*Data segment*:

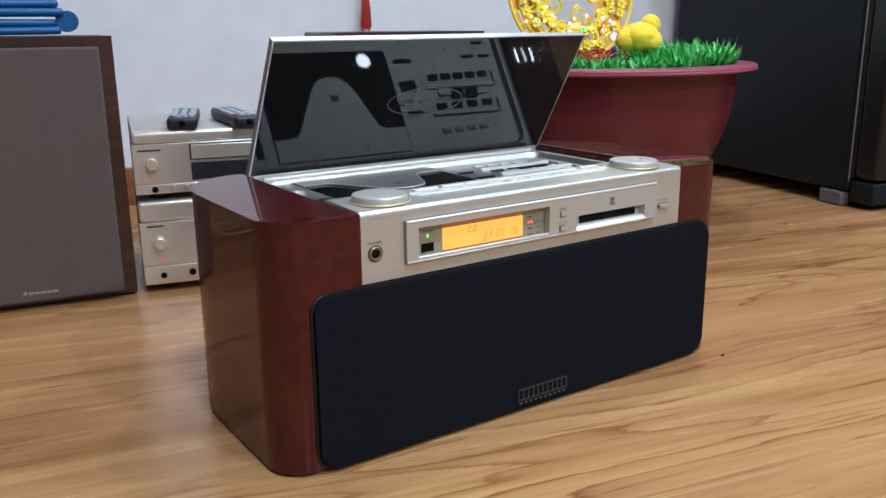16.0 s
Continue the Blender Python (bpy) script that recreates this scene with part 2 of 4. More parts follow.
M_BUTTON = mk("dark_button", (0.008, 0.0085, 0.0095), 0.36, ior=1.3, vary=0.1)
M_WELL = mk("grey_recess", (0.22, 0.22, 0.21), 0.45, 0.5, vary=0.1)
M_LEVER = mk("dark_grey_lever", (0.055, 0.053, 0.048), 0.4, 0.2, vary=0.1)
M_BLACK = mk("black_gloss", (0.002, 0.002, 0.0025), 0.012, vary=0.1, ior=1.24)
M_SLOT = mk("slot_black", (0.004, 0.004, 0.004), 0.6, ior=1.2, vary=0.1)
M_MIRROR = mk("smoked_acrylic", (0.012, 0.013, 0.014), 0.02, vary=0.05, ior=1.39)
M_GRILLE = mk("navy_grille_cloth", (0.0092, 0.0101, 0.0140), 0.9, vary=0.16, scale=900, bump=0.5, bump_scale=1500, ior=1.1)
nt_, b_ = M_GRILLE.node_tree, M_GRILLE.node_tree.nodes["Principled BSDF"]
twill_ = nt_.nodes.new("ShaderNodeTexWave")
twill_.bands_direction, twill_.inputs["Scale"].default_value, twill_.inputs["Distortion"].default_value = "DIAGONAL", 430, 0.6
nt_.links.new(nt_.nodes["Texture Coordinate"].outputs["Object"], twill_.inputs["Vector"])
thread_ = nt_.nodes.new("ShaderNodeMapRange")
thread_.inputs["To Min"].default_value, thread_.inputs["To Max"].default_value = 0.35, 1.9
nt_.links.new(twill_.outputs["Fac"], thread_.inputs[0])
cloth_ = nt_.nodes.new("ShaderNodeHueSaturation")
nt_.links.new(b_.inputs["Base Color"].links[0].from_socket, cloth_.inputs["Color"])
nt_.links.new(thread_.outputs[0], cloth_.inputs["Value"])
nt_.links.new(cloth_.outputs[0], b_.inputs["Base Color"])
M_TRIM = mk("black_trim", (0.012, 0.012, 0.013), 0.45, vary=0.1)
M_STRIP = mk("white_key", (0.90, 0.90, 0.88), 0.27, 0.25, vary=0.03)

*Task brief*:
Transcribe the material exactly, leaving every picture out.

*Written solution*:
16.0 s
Continue the Blender Python (bpy) script that recreates this scene with part 2 of 4. More parts follow.
M_BUTTON = mk("dark_button", (0.008, 0.0085, 0.0095), 0.36, ior=1.3, vary=0.1)
M_WELL = mk("grey_recess", (0.22, 0.22, 0.21), 0.45, 0.5, vary=0.1)
M_LEVER = mk("dark_grey_lever", (0.055, 0.053, 0.048), 0.4, 0.2, vary=0.1)
M_BLACK = mk("black_gloss", (0.002, 0.002, 0.0025), 0.012, vary=0.1, ior=1.24)
M_SLOT = mk("slot_black", (0.004, 0.004, 0.004), 0.6, ior=1.2, vary=0.1)
M_MIRROR = mk("smoked_acrylic", (0.012, 0.013, 0.014), 0.02, vary=0.05, ior=1.39)
M_GRILLE = mk("navy_grille_cloth", (0.0092, 0.0101, 0.0140), 0.9, vary=0.16, scale=900, bump=0.5, bump_scale=1500, ior=1.1)
nt_, b_ = M_GRILLE.node_tree, M_GRILLE.node_tree.nodes["Principled BSDF"]
twill_ = nt_.nodes.new("ShaderNodeTexWave")
twill_.bands_direction, twill_.inputs["Scale"].default_value, twill_.inputs["Distortion"].default_value = "DIAGONAL", 430, 0.6
nt_.links.new(nt_.nodes["Texture Coordinate"].outputs["Object"], twill_.inputs["Vector"])
thread_ = nt_.nodes.new("ShaderNodeMapRange")
thread_.inputs["To Min"].default_value, thread_.inputs["To Max"].default_value = 0.35, 1.9
nt_.links.new(twill_.outputs["Fac"], thread_.inputs[0])
cloth_ = nt_.nodes.new("ShaderNodeHueSaturation")
nt_.links.new(b_.inputs["Base Color"].links[0].from_socket, cloth_.inputs["Color"])
nt_.links.new(thread_.outputs[0], cloth_.inputs["Value"])
nt_.links.new(cloth_.outputs[0], b_.inputs["Base Color"])
M_TRIM = mk("black_trim", (0.012, 0.012, 0.013), 0.45, vary=0.1)
M_STRIP = mk("white_key", (0.90, 0.90, 0.88), 0.27, 0.25, vary=0.03)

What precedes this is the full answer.